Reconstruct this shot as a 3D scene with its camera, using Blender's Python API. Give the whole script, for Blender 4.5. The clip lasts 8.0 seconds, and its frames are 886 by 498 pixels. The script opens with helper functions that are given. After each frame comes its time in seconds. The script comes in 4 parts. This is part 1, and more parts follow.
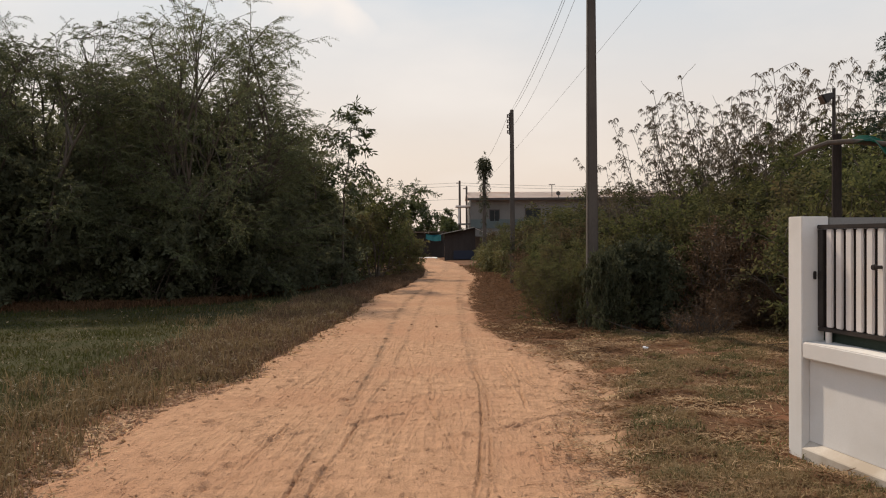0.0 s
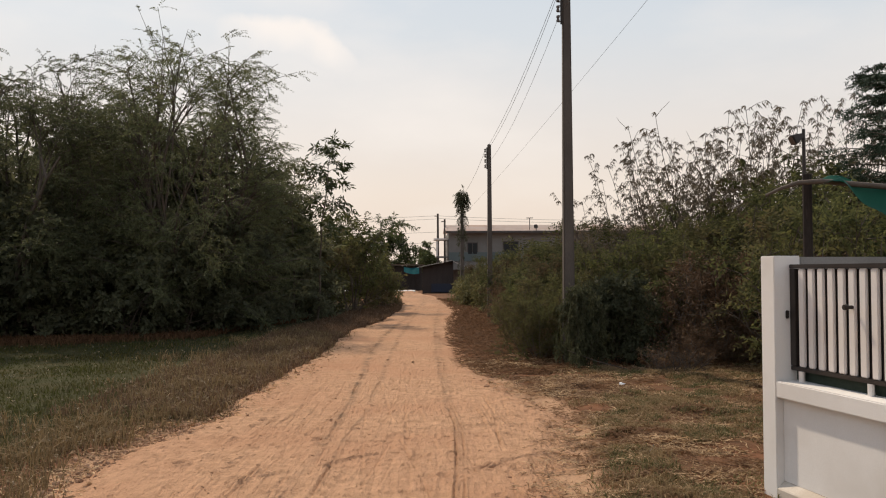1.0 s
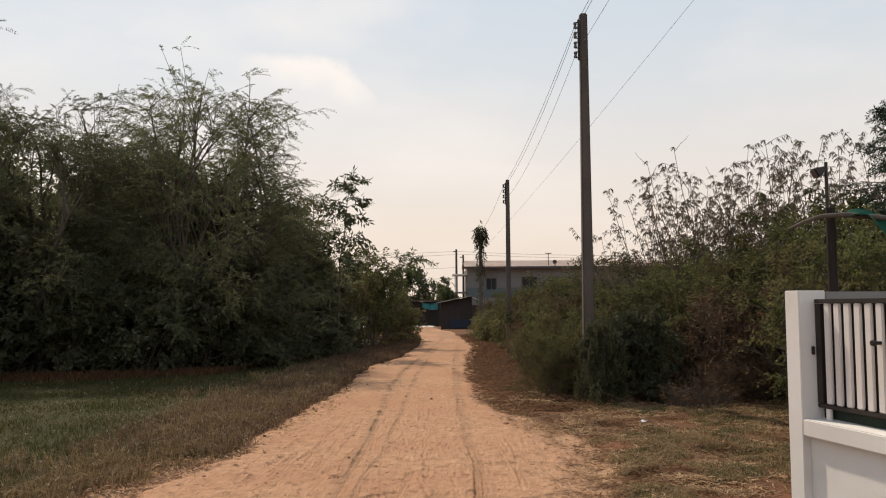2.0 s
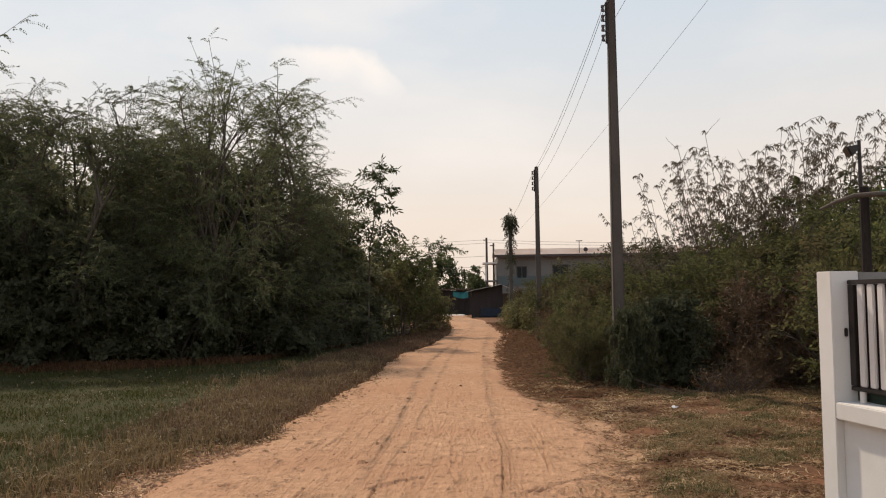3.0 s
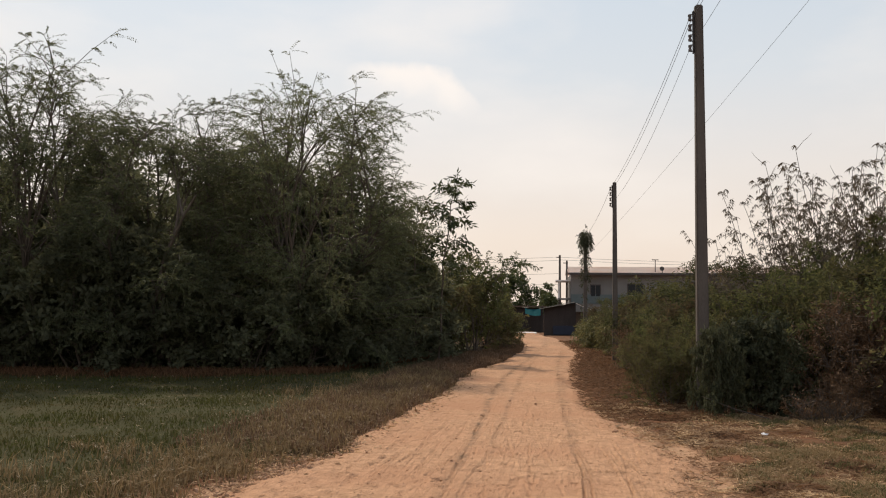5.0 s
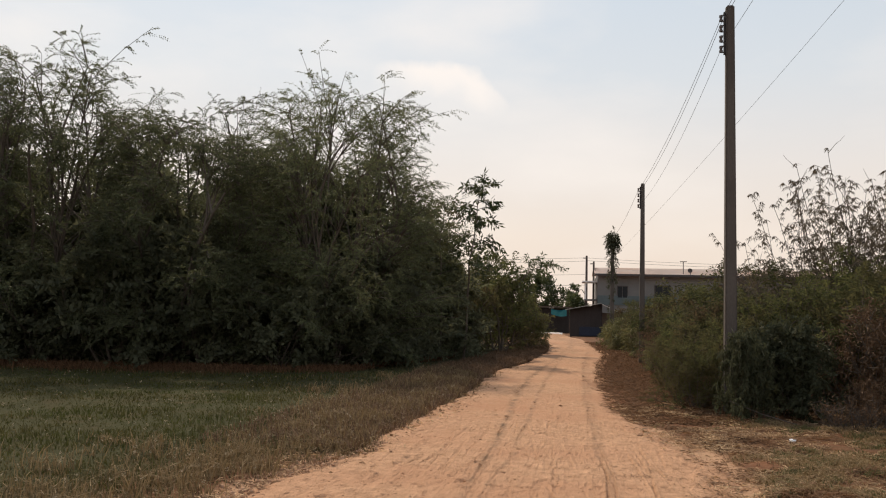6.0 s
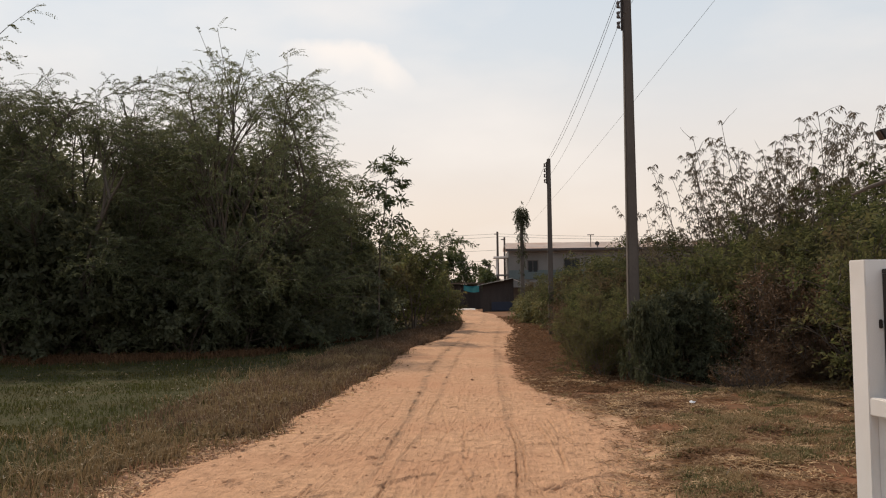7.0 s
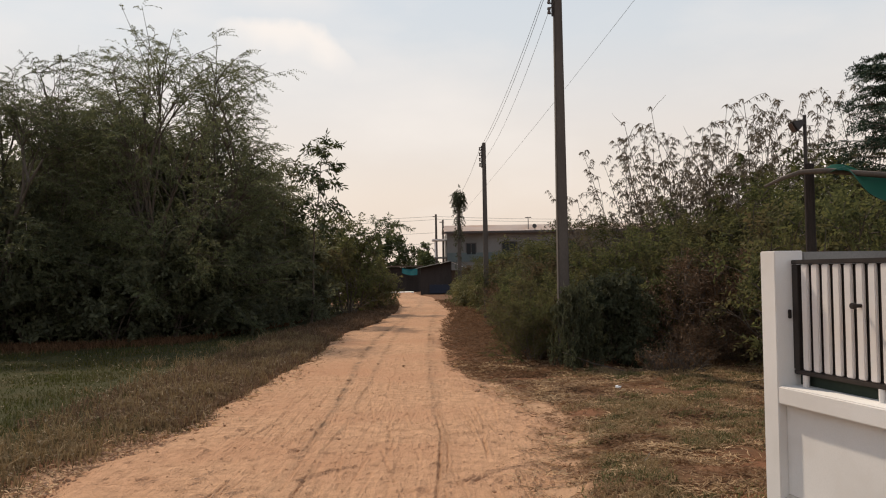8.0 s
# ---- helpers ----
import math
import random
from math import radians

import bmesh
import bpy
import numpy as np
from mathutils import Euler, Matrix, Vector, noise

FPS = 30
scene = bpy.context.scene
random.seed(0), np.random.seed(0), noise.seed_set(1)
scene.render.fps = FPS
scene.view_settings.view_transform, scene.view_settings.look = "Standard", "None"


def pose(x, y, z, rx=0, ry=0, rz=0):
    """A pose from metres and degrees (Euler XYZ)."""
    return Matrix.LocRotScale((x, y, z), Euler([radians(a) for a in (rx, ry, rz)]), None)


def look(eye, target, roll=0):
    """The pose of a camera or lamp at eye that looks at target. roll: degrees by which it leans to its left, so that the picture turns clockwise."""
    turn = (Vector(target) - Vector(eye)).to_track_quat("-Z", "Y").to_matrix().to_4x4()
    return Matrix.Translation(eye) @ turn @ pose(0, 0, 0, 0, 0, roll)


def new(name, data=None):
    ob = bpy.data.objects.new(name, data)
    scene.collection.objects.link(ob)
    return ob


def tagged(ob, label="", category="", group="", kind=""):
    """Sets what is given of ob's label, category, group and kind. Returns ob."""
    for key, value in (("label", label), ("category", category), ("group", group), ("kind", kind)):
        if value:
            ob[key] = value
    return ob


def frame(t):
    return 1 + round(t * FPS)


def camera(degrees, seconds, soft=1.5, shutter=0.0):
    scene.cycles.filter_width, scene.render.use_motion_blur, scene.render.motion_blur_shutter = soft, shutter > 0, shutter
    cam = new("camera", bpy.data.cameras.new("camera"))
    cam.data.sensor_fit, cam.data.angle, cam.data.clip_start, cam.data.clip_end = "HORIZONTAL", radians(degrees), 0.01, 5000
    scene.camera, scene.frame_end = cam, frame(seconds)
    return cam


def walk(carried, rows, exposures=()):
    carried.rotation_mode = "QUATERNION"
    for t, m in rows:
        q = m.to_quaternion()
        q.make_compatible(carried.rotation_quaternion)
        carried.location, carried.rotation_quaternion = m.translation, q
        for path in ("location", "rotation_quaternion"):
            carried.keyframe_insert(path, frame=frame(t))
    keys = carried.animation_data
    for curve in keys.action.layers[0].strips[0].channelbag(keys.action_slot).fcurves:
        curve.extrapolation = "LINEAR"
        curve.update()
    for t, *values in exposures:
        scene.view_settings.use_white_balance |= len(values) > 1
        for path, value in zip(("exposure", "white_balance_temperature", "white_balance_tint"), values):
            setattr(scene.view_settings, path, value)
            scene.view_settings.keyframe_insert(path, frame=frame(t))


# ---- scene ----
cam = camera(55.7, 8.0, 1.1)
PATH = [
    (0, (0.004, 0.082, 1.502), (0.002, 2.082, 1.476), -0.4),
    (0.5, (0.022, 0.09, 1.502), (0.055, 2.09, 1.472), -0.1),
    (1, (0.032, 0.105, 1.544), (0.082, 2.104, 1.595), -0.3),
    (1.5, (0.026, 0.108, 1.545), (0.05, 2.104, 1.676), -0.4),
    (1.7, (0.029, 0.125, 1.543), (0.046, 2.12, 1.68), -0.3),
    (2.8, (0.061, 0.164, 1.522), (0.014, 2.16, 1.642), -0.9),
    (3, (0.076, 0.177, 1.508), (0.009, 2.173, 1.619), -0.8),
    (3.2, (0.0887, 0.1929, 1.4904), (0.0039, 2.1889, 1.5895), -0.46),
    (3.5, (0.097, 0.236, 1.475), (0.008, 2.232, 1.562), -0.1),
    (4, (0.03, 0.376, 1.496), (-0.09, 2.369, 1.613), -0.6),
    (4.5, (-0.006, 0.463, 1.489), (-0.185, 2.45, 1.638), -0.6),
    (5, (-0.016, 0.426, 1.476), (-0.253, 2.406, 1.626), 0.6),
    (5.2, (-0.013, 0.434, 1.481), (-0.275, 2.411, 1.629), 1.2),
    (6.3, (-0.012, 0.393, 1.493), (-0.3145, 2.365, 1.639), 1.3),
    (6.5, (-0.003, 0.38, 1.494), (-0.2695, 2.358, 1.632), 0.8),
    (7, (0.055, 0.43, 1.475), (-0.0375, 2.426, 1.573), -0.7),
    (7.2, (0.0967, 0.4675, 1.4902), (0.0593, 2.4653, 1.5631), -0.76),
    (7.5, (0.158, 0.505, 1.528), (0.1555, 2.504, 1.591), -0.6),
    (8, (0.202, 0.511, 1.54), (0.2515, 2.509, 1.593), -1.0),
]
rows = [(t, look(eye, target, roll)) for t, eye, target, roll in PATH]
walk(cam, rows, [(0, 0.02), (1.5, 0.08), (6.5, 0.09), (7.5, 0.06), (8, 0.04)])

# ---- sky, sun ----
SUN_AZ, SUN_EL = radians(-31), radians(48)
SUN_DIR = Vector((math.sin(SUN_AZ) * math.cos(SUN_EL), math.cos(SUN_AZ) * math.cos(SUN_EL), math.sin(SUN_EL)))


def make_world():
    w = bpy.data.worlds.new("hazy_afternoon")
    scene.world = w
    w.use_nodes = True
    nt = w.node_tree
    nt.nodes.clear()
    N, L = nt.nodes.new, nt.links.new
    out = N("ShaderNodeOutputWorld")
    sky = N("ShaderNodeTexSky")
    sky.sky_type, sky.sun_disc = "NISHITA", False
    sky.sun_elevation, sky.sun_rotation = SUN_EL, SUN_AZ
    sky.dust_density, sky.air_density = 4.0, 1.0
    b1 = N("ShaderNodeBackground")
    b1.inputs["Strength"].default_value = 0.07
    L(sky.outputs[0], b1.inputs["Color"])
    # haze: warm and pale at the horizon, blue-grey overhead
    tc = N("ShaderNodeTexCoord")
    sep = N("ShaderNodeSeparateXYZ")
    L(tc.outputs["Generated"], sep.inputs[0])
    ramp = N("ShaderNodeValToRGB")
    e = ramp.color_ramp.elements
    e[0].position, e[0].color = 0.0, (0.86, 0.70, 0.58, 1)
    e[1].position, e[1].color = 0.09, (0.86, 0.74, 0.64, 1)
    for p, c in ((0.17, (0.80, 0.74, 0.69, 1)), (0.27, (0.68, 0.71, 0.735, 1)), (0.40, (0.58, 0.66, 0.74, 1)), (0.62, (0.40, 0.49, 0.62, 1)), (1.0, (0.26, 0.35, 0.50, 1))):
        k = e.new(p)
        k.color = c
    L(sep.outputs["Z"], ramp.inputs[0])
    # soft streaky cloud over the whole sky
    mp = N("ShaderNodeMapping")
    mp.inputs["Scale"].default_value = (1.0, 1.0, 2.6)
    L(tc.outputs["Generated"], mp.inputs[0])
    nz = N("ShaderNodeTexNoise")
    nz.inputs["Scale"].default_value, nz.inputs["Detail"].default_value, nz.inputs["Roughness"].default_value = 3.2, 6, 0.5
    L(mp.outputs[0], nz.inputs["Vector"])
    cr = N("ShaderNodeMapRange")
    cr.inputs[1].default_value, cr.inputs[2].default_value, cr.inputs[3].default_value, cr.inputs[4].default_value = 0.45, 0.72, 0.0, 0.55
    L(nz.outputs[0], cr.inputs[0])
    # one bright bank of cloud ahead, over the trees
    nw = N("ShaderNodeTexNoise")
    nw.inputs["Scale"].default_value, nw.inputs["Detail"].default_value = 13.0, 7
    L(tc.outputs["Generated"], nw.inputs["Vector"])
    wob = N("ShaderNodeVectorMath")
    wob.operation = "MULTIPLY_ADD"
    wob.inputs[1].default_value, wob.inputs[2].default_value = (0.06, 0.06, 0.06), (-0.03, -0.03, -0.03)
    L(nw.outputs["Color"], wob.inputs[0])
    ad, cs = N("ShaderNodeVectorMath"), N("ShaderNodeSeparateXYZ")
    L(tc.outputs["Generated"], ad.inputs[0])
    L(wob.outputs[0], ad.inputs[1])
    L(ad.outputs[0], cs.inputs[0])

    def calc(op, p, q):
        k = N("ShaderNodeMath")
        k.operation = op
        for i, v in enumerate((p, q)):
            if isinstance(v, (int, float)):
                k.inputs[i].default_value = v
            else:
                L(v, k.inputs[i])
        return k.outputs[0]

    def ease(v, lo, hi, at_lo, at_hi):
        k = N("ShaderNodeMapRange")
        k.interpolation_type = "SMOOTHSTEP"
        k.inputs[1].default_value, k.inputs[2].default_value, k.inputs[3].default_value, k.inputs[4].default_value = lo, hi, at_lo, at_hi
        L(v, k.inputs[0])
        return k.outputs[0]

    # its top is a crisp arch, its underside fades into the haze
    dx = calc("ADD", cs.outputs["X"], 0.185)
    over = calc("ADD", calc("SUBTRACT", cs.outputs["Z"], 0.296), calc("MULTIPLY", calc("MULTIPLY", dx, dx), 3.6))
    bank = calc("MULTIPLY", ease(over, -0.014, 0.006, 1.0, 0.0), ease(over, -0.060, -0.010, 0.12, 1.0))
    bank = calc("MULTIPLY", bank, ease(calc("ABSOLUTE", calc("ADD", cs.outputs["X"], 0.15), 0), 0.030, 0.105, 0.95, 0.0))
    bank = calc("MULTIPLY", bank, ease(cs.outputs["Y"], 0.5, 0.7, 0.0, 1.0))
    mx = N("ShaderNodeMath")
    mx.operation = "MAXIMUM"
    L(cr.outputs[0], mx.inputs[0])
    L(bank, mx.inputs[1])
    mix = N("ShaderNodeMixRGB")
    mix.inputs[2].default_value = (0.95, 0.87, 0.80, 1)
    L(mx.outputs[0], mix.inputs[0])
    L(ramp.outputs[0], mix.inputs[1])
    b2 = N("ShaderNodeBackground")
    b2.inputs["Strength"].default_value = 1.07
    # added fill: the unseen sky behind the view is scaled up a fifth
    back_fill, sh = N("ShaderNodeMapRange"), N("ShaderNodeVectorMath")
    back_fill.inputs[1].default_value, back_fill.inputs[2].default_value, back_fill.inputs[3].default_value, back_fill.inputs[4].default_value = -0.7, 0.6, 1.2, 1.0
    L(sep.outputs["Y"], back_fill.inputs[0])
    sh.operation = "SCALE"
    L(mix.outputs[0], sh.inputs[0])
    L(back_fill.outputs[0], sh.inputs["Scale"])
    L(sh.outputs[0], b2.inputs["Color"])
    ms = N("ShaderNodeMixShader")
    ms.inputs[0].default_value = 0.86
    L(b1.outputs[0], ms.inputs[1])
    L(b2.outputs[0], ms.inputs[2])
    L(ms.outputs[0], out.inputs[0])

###

Make an exact copy of the lines from the top of the material through the line with "return Matrix.LocRotScale((x, y, z), Euler([radians(a)", pictures excluded.

Reconstruct this shot as a 3D scene with its camera, using Blender's Python API. Give the whole script, for Blender 4.5. The clip lasts 8.0 seconds, and its frames are 886 by 498 pixels. The script opens with helper functions that are given. After each frame comes its time in seconds. The script comes in 4 parts. This is part 1, and more parts follow.
0.0 s
1.0 s
2.0 s
3.0 s
5.0 s
6.0 s
7.0 s
8.0 s
# ---- helpers ----
import math
import random
from math import radians

import bmesh
import bpy
import numpy as np
from mathutils import Euler, Matrix, Vector, noise

FPS = 30
scene = bpy.context.scene
random.seed(0), np.random.seed(0), noise.seed_set(1)
scene.render.fps = FPS
scene.view_settings.view_transform, scene.view_settings.look = "Standard", "None"


def pose(x, y, z, rx=0, ry=0, rz=0):
    """A pose from metres and degrees (Euler XYZ)."""
    return Matrix.LocRotScale((x, y, z), Euler([radians(a) for a in (rx, ry, rz)]), None)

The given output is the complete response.